The flatmap server application includes mapmaker and provides a /make/map
endpoint to generate flatmaps described by a source manifest on PMR.
- This process can be started using PMR’s Exposure Creation Wizard (see Publishing a Flatmap as a SPARC Dataset).
- Alternatively it can be started by issuing a HTTP POST request to the
make/map
endpoint, for instance from a shell prompt:
$ curl -H "Content-Type: application/json" -X POST
-H "Authorization: Bearer TOKEN"
-d '{"source":"’PMR_MANIFEST_URL'"}'
MAP_SERVER_URL/make/map
Generated flatmaps are assigned a unique identifier, being the SHA 256 hash of its manifest’s URL. Additionally the full URL of the manifest becomes part of the flatmap’s metadata (its source
attribute), and this URL includes the PMR revision of the map.
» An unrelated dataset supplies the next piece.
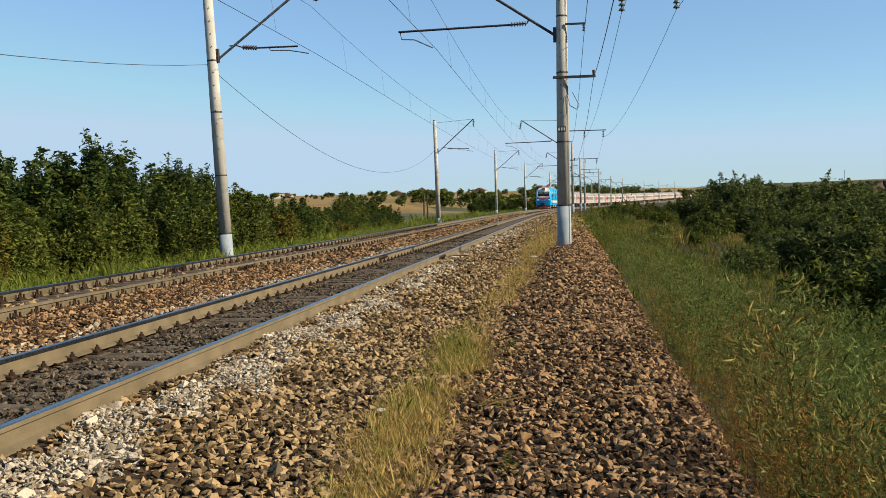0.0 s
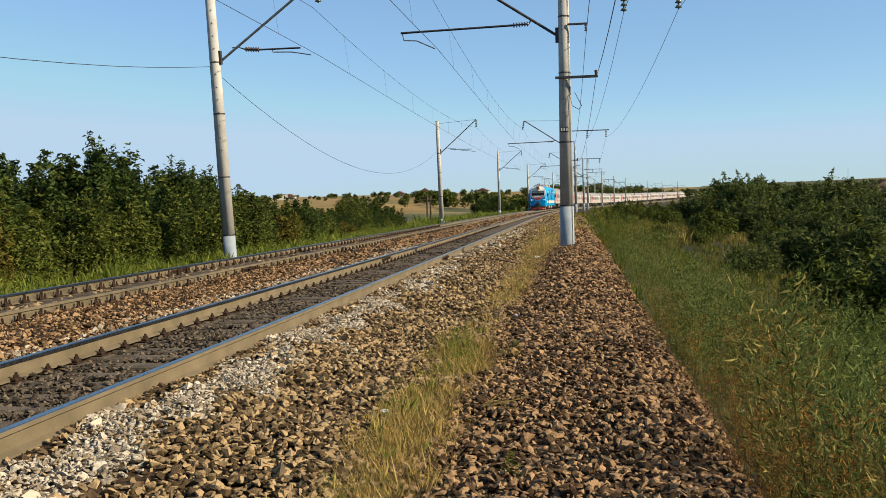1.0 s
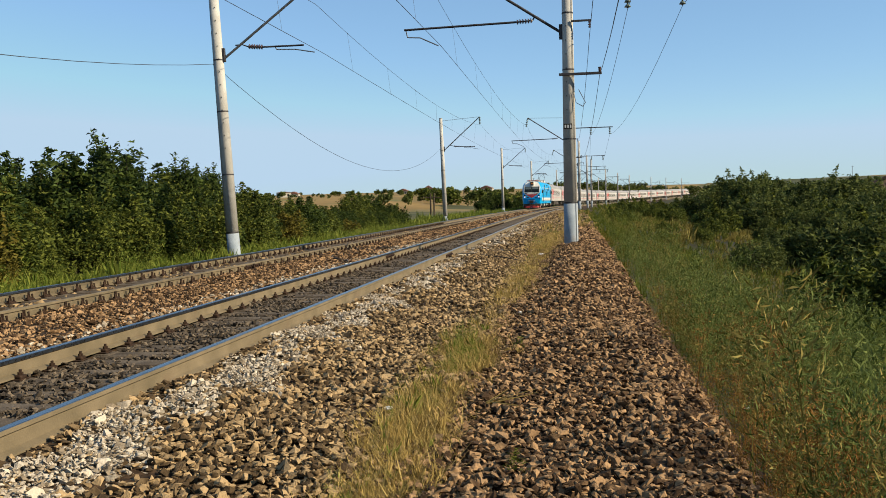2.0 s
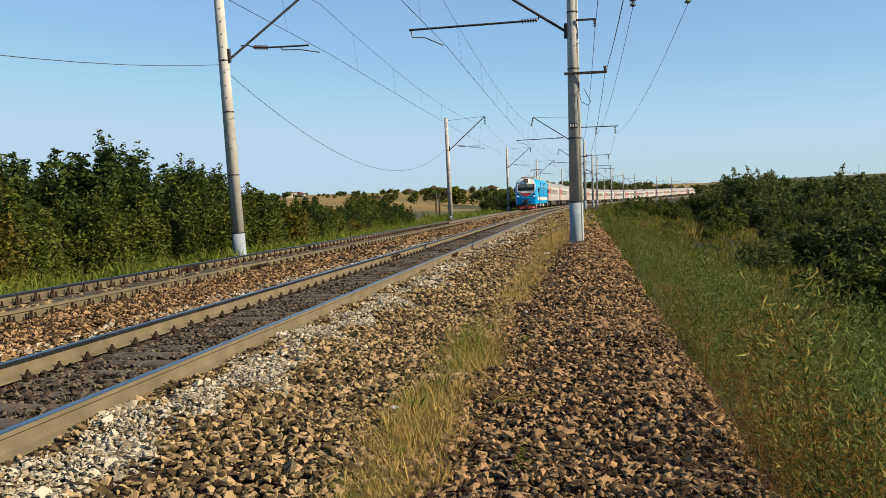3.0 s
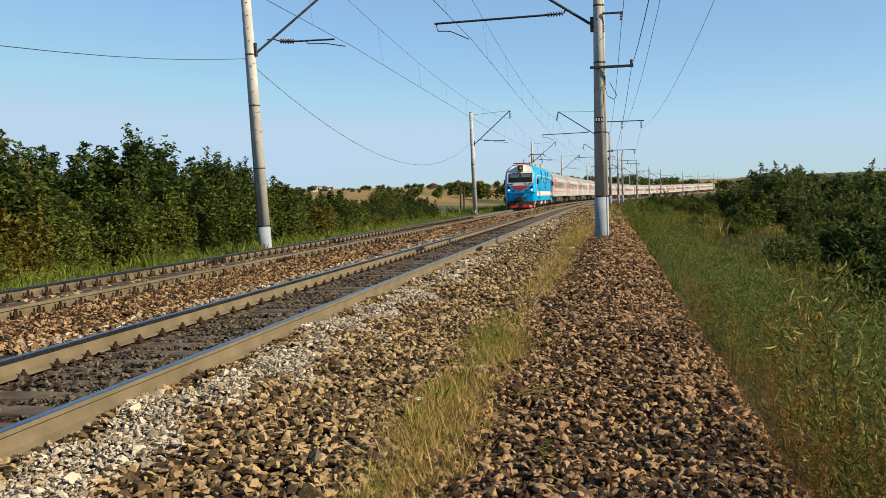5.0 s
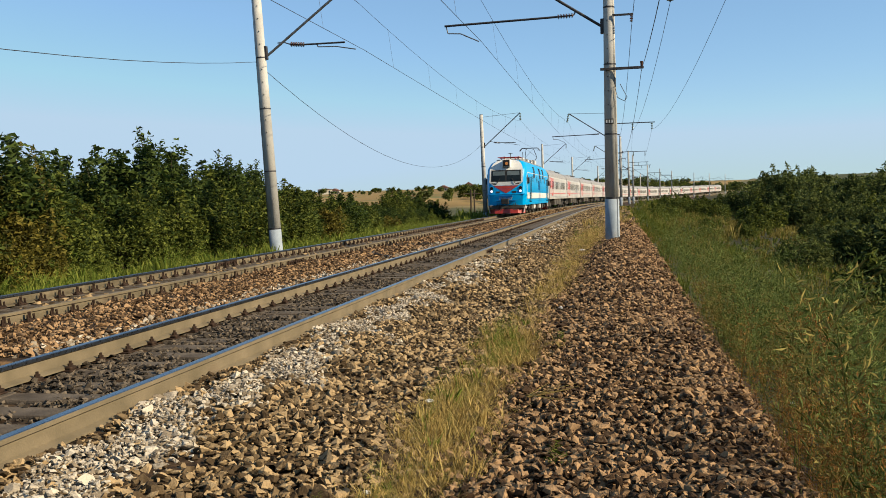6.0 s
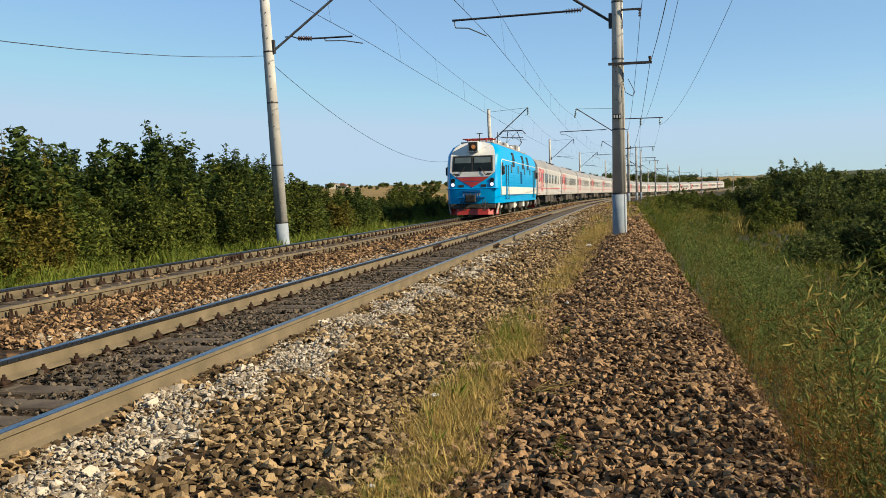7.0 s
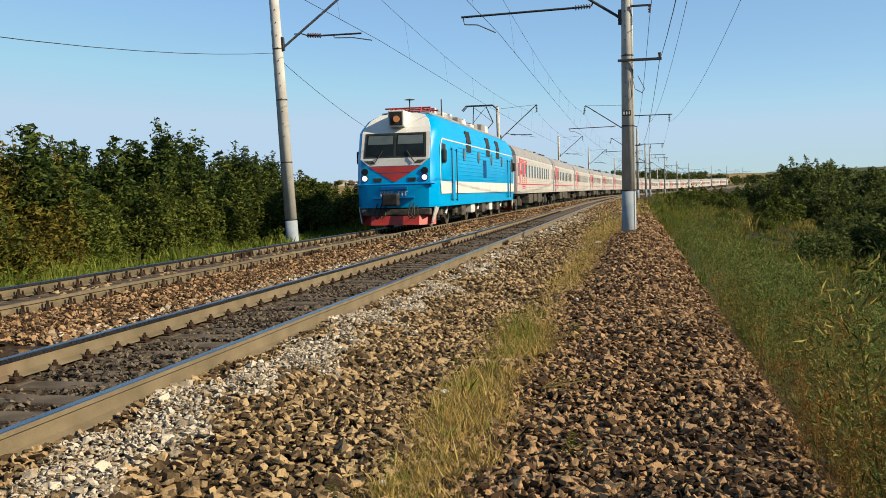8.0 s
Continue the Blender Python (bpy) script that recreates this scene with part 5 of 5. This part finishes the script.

The map-server provides both MapBox vector tiles and image tiles to the viewer, using industry standard geographical formats, along with flatmap metadata and annotation. Additionally, a local knowledge store, containing cached SCKAN information, can be queried via a SQL endpoint.
Flatmap viewer
This is a viewer for anatomical flatmaps generated by map maker. The viewer is intended to be a component of a larger JavaScript web application, although it may be used standalone for local flatmap development and testing. Flatmap content is obtained from a flatmap server. The viewer application is based on the MapLibre open-source mapping library and uses industry standard interchange formats for web-based geographical maps.
The flatmap viewer’s source code is hosted on Github, which is where issues and feature requests can be raised and documentation can be found here.
The viewer is integrated with the SPARC portal via the flatmapvuer Vue component (see below). It can be integrated into a map server to allow a server’s maps to be explored independently to the SPARC Portal, as described in the map server’s documentation.
Releases are versioned in Github and available from the NPM repository.
Flatmap Vuer
Approved flatmaps can be viewed on the portal with viewers created using the Vue.Js framework and these viewers can be reused and deployed elsewhere.
Integrated MapVuer
MapVuer is the integration of multiple different modules to provide a streamline workflow, the modules include scaffoldvuer, flatmapvuer, plotvuer and simulationvuer and a search engine (sidebar).
Flatmapvuer is the primary viewing tool on the mapvuer and the markers are added to the flatmap to indicate locations of interest (e.g., locations of SPARC datasets), clicking on these will trigger a search on the sidebar, then displays all relevant datasets and the corresponding actions such as open scaffolds, plots, simulations, and etc.
See the AC and FC Viewers for guides on how to use them on the SPARC Portal.